Domingo XXXI del tiempo ordinario (C)

Hermanos muy amados:

Quizás nos hayamos preguntado alguna vez: por qué Dios no se nos hace más asequible, por qué su presencia no resulta más evidente, por qué nuestras oraciones no reciben una respuesta más puntual y acorde con nuestras expectativas.

Recordemos lo escuchado hace unos momentos en la proclamación del Evangelio: Un hombre llamado Zaqueo, jefe de publicanos y rico trataba de distinguir quién era Jesús. ¿Cómo sabemos que lo intentaba? Porque afrontando con decisión el ridículo que estaba dispuesto a representar, y haciendo caso omiso de las críticas y burlas que a sabiendas iba a suscitar, corrió más adelante y se subió a una higuera, para verlo, porque tenía que pasar por allí.

Zaqueo era rico y hombre de notable prestigio, cosa que no le impedía tener serias y eficaces inquietudes espirituales. Tenía necesidad de saber quién era aquel Jesús que anunciaba el reino de Dios, y estaba dispuesto a llevar a cabo cuanto fuera necesario, para iluminar el embrollo que llevaba dentro y compararlo con los rumores que le habían llegado, sobre la doctrina liberadora de aquel joven predicador de Galilea. Porque ser rico y tener prestigio no había sido suficiente hasta entonces para dar sentido a su vida.
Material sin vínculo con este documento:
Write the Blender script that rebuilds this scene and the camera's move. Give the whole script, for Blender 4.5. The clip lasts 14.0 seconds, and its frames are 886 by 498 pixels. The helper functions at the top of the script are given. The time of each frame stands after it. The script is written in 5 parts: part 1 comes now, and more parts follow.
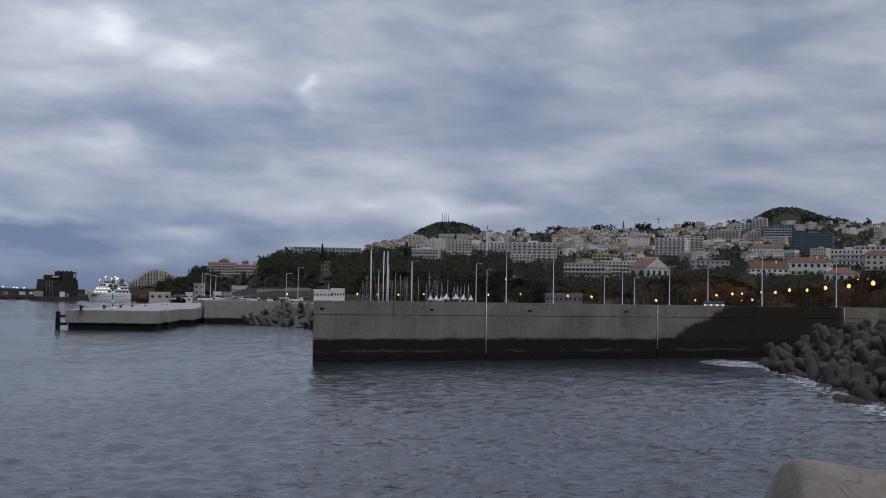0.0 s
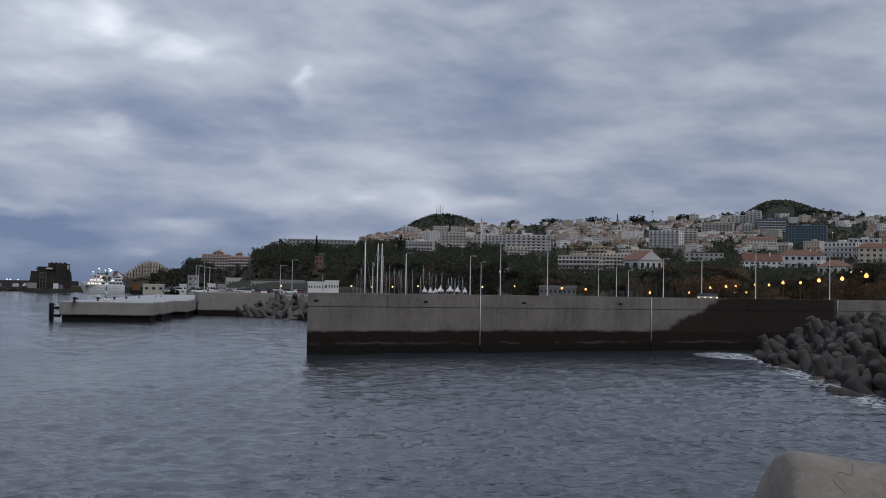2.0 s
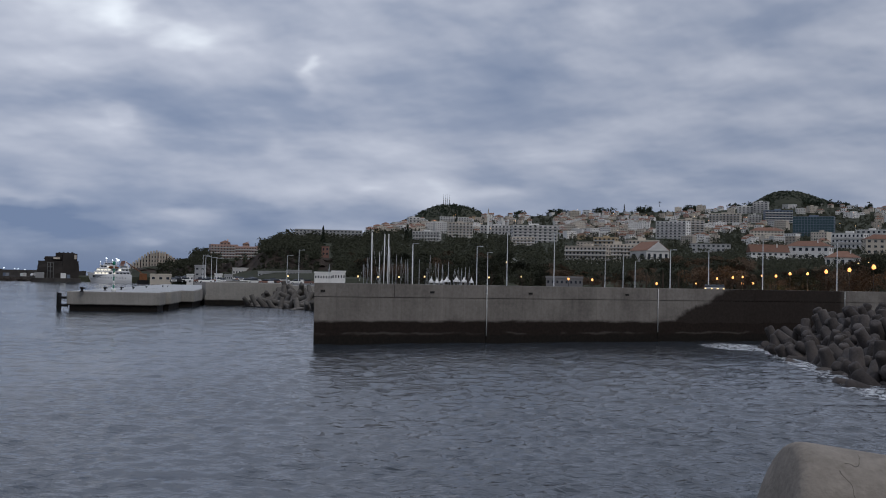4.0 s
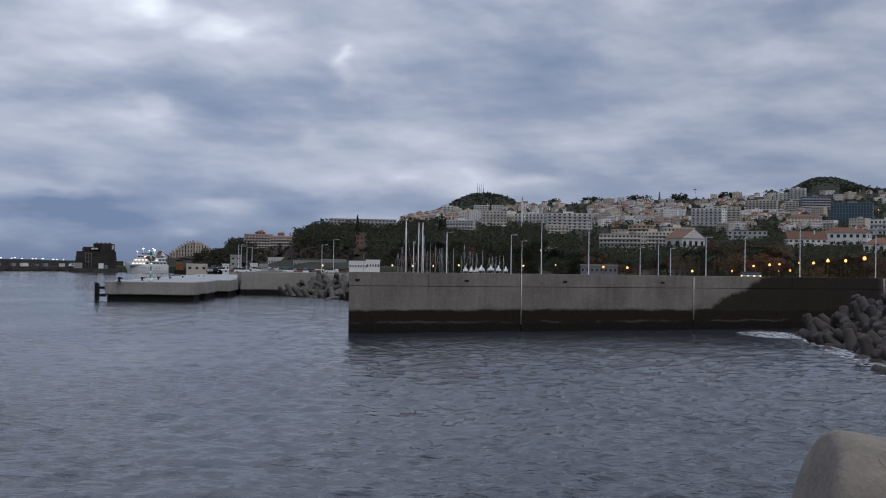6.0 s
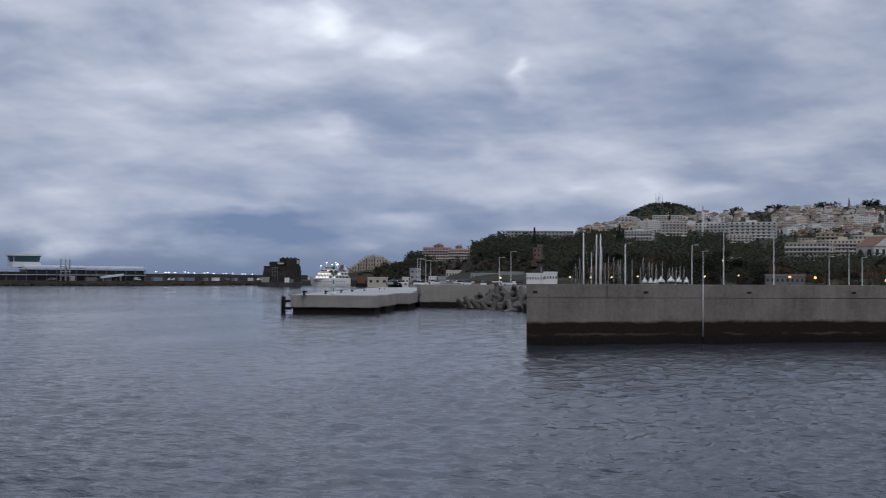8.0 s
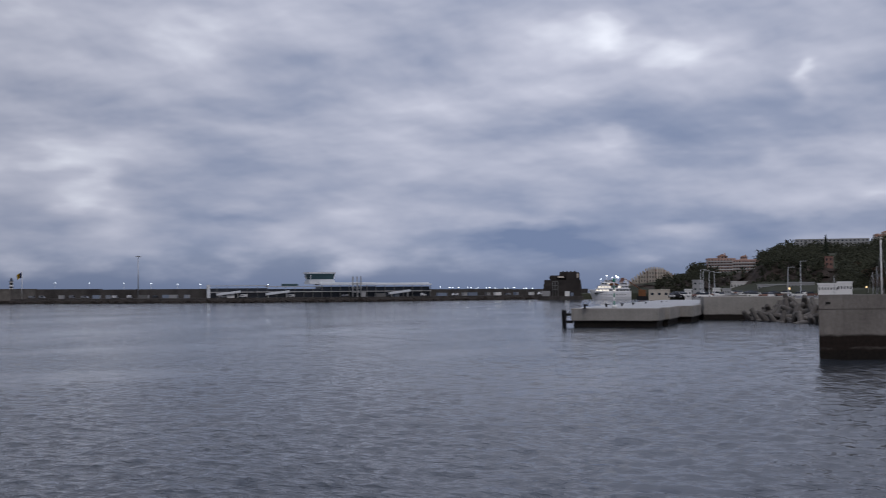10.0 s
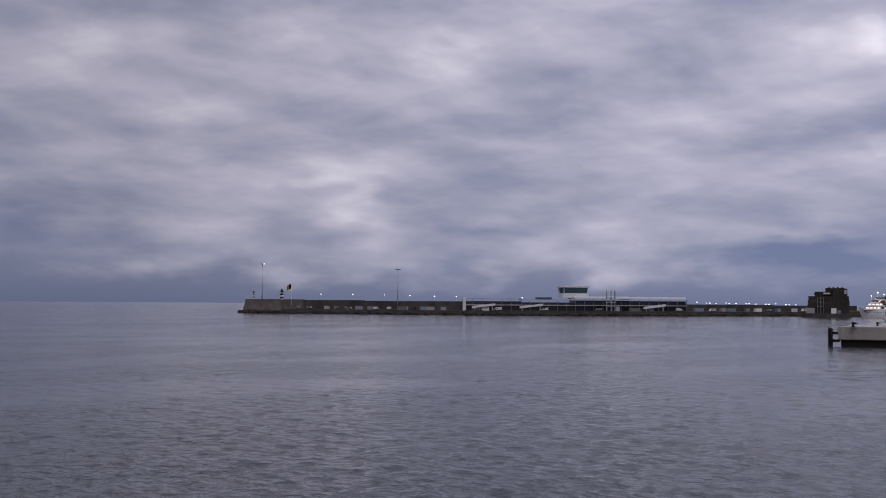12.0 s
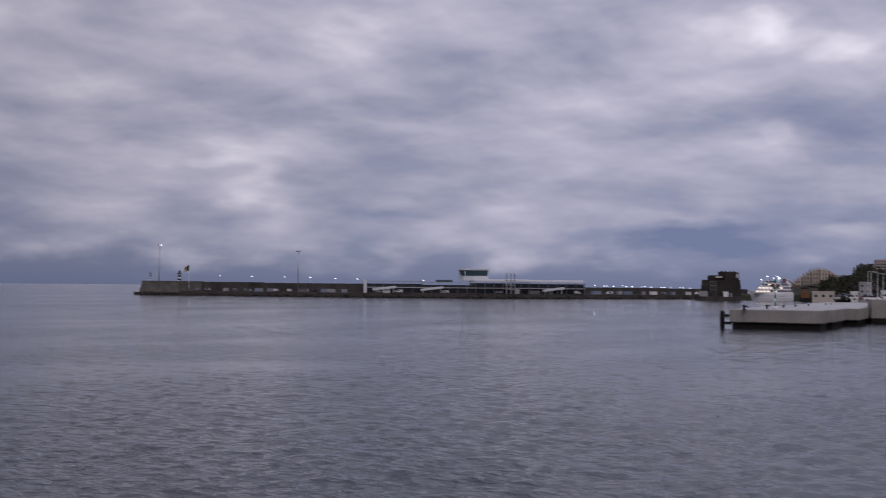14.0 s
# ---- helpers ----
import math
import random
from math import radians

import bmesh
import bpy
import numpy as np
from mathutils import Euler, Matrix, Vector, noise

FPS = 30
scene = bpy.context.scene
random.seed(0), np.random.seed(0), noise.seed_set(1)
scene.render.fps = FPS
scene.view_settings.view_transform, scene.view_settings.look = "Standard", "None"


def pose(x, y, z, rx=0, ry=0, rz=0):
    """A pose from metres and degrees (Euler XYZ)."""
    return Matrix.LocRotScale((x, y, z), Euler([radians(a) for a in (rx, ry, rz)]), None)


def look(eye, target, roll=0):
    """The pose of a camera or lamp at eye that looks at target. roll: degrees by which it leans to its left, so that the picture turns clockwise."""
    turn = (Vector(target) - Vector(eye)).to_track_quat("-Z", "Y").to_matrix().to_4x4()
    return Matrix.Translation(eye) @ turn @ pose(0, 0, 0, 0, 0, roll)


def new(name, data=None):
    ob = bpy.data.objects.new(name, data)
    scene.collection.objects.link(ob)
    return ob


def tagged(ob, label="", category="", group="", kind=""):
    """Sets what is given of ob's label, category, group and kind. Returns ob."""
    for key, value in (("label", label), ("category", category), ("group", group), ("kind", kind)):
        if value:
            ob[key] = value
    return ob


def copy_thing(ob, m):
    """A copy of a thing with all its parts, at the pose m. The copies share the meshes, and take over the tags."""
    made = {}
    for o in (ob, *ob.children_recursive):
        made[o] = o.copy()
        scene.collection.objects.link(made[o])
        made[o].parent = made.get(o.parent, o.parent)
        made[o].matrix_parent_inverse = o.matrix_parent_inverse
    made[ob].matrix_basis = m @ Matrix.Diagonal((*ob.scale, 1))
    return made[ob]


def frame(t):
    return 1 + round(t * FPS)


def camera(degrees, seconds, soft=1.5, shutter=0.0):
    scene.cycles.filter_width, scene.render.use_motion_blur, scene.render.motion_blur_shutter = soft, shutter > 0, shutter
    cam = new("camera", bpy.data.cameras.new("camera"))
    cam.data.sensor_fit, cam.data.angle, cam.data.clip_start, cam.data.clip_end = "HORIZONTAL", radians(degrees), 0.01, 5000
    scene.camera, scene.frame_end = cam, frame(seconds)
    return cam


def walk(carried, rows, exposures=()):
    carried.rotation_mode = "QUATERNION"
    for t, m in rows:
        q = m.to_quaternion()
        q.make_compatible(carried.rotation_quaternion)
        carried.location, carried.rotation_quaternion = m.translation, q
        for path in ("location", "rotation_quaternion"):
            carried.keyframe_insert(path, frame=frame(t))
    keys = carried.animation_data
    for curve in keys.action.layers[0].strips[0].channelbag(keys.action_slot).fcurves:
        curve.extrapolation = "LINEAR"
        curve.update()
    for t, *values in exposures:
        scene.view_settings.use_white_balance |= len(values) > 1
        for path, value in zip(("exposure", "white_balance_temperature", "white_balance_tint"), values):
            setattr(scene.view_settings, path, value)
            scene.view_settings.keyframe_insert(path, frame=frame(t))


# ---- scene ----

Conocía los escritos de los profetas, por los que estaba casi seguro que había algo más profundo por lo que valía la pena apostar.

La respuesta de Dios no se demora para los que buscan con sinceridad y fervor, ni se hizo esperar en el caso de Zaqueo: Jesús, al llegar a aquel sitio, levantó los ojos y dijo: ‘Zaqueo, baja en seguida, porque hoy tengo que alojarme en tu casa’. Jesús se le manifestó claramente, y en el interior de aquel inesperado anfitrión se hizo la luz. Entendió perfectamente el mensaje y se dispuso a cambiar radicalmente de vida: ‘Mira, la mitad de mis bienes, Señor, se la doy a los pobres; y si de alguno me he aprovechado, le restituiré cuatro veces más. Jesús le contestó: ‘Hoy ha sido la salvación de esta casa; también éste es hijo de Abraham’.
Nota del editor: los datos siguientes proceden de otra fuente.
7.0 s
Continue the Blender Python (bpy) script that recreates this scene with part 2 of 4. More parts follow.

Nuestra decepción, frecuentemente, proviene del hecho de pretender cosechar el fruto sin haber cultivado el árbol. Pretendemos que Dios se nos manifieste con más claridad, sin haber puesto el esfuerzo de buscarlo. Nos acostumbramos con excesiva facilidad a vivir la rutina diaria, procurando evitar toda inquietud y preocupación. Conocemos unos cuantos datos sobre Jesús -le conocemos por fuera- sin que nos planteemos la necesidad de una relación personal íntima con él por medio de la oración, la apertura del corazón y el deseo íntimo. La pereza y el apego excesivo a la comodidad nos impiden hacernos más preguntas y por lo tanto, también, a buscar con interés nuevas respuestas.

Y, mucho menos todavía estamos dispuestos a dar la mitad de lo que sea para tener derecho a las riquezas y compensaciones interiores que nos vendrían naturalmente de la intimidad con Jesús. Ni tan siquiera estamos dispuestos, probablemente, a modificar el ritmo de nuestra vida para escuchar y hacerle caso a Jesús, que nos dice: Baja en seguida, porque hoy tengo que alojarme en tu casa.

Podríamos terminar diciendo que, quien nada busca, nada encontrará y que, a quien nada espera, nada nuevo le puede sobrevenir, puesto que, el futuro es de los que desean y esperan.